Feast of Our Lady Aix la Chapelle, Germany (804)
Our Lady of Aix la Chapelle
Our Lady of Aix la Chapelle, Germany (804)
The city of Aachen today is a quiet town; still, there is hardly another city in Germany which could equal its past glory. It was a place famous for its springs during the Roman era, and later the location of the royal court during the time of the Merovingians. Most importantly, however, this was the town of Charlemagne (768-814), and it remained the capital of the Holy Roman Empire until the middle of the sixteenth century. Thirty-seven German Emperors were crowned in Aschen. It was made the capital by Charlemagne and a great part of its lasting fame dates from his reign.

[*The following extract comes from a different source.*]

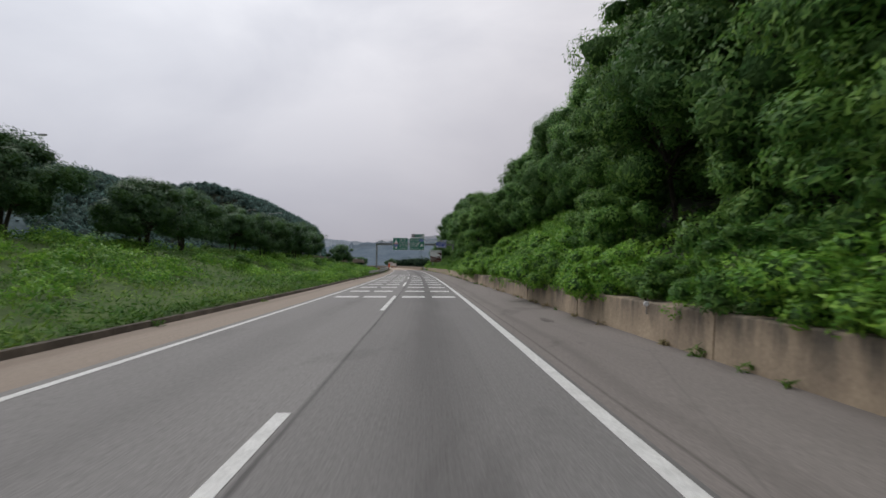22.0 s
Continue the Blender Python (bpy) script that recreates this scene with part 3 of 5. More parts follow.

One of the first desires and orders of Charlemagne was to build a Lady Chapel because of his deep devotion to the Blessed Virgin. Our Lady of Aix la Chapelle, built by Charlemagne in honor of the Blessed Virgin Mary, was consecrated by Leo II in the year 804. This was the same year the Saxons submitted to the emperor, and there were assembled three hundred and fifty prelates for the consecration ceremony.
The antique bronze doors of Our Lady of Aix la Chapelle are surmounted by regal lion heads, and they date from the time of Charlemagne. The short pillars of what is called the nave support an octagon shaped cupola of 50 feet in diameter. They date from the 12th and 13th centuries, and were brought from Rome for that purpose. These pillars were intentionally damaged by the atheistic proponents of the French Revolution, though they were thankfully restored in the year 1845.
The elegant Choir of Our Lady of Aix la Chapelle is filled with marvelous stained glass windows. This was a later addition to the church, completed in 1413, and is done in a completely separate style. One of the chapels of the cathedral has immeasurable treasures for the Christian world, as Charlemagne took pride in securing for the cathedral as many important relics from the Holy Land and Rome as he could. This pious practice was continued by his successors and it explains why the cathedral is so treasured by the Christian world.
In fact, the church of Our Lady of Aix la Chapelle holds innumerable precious offerings, including the four so-called great relics that are locked in a shrine that was given to the church by Frederick Barbarossa in the 12th century. These relics are the cloak of the Blessed Virgin, the swaddling clothes of the Infant Jesus, the loin cloth worn by Our Lord on the Cross, and the cloth on which lay the head of Saint John the Baptist following his beheading. These are exhibited only once in every seven years, and attract vast crowds of pilgrims.